Trois thèmes sont décrits de façon détaillée, pour mettre à la disposition des décideurs les arguments justifiant le changement de politique. Le quatrième thème est celui des propositions. Il sera traité dans un texte plus court que les trois précédents, le détail des arguments qui justifient ces propositions ayant été développé dans les textes thématiques. L'objectif est de présenter un nombre très limité de propositions capables de produire des améliorations importantes dans un délai maximal d'un an. Il ne signifie pas que d'autres mesures seraient inutiles, mais elles sont à mes yeux incapables de produire des résultats significatifs pour des raisons organisationnelles, ou du fait de la résistance des usagers à accepter de modifier leur comportement en l'absence d'une contrainte crédible et défendue publiquement par une communication adaptée. L'échec des 81 mesures décidées par Cazeneuve est un exemple caricatural de l'absurdité d'une procédure "tous azimuts" revendiquée publiquement par le ministre de l'Intérieur. Elle n'était pas ciblée et ne permettait pas de convaincre. Il est indispensable de rompre avec des méthodes qui ont échoué.
Trois propositions.
- Limiter la vitesse maximale autorisée de 10 km/h sur tous les réseaux.
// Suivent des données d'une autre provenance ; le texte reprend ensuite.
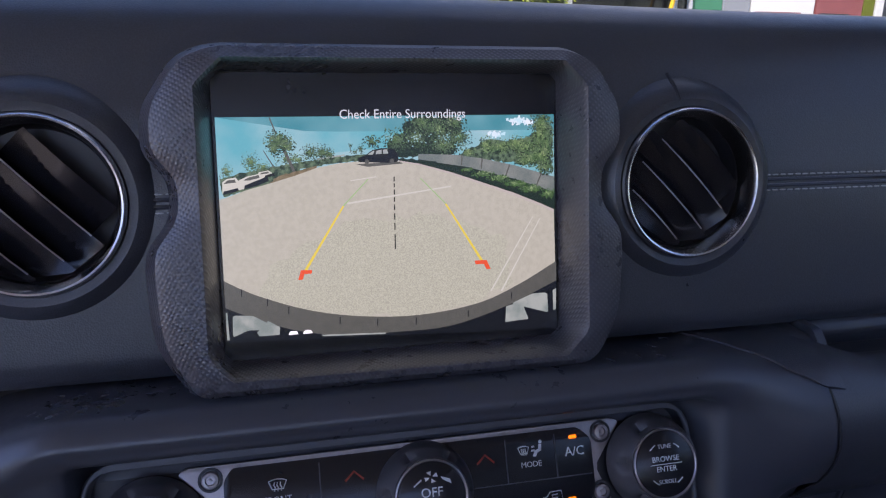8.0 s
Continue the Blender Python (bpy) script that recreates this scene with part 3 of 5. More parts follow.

- Assurer la qualité de la gestion des politiques publiques
- Neutraliser les actions nuisibles
Ce nombre très limité de propositions de "rupture" a pour objectif de privilégier une notion évidente : le succès d'une politique de sécurité routière repose sur un nombre très limité de mesures dont l'efficacité est assurée et non sur la quantité de propositions.
Agir sur la vitesse et sur la qualité du fonctionnement de l'Etat a un intérêt évident pour inverser l'évolution de l'accidentalité sur les routes, et ces mesures auront des effets qui dépassent le domaine de la sécurité routière. Elles peuvent :
- dans le domaine de la sécurité routière, maintenir en vie des centaines de personnes chaque année par la réduction de la vitesse maximale autorisée sur tous les réseaux
- dans le domaine plus vaste de la sécurité publique, accroître l'efficacité du travail des gendarmes et des policiers en supprimant une série de dysfonctionnements évidents et inacceptables. Il faut associer à la qualité de l'application des décisions les mesures qui vont accroitre leurs moyens et le bon usage de ces derniers,
- dans le domaine de la sécurité de notre planète, montrer que les engagements de la France pris lors de la COP21 ne sont pas des mots, mais expriment une volonté de les mettre en oeuvre. 29% de réduction de la consommation des carburants utilisés dans les transports routiers de 2015 à 2028 implique une réduction annuelle de 2,9%. Cette consommation sera inchangée à la fin de l'année et nous aurons perdu deux ans. Quand un gouvernement annonce un objectif et ne tente pas de l'atteindre, il dégrade sa fonction et n'est plus respecté. Fixer comme objectif une réduction à 2 000 tués en 2020 de l'accidentalité et laisser se développer son accroissement pendant 3 ans est un exemple du caractère destructeur d'une annonce qui se révèle inaccessible, faute d'avoir accordé l'objectif et les moyens de l'atteindre.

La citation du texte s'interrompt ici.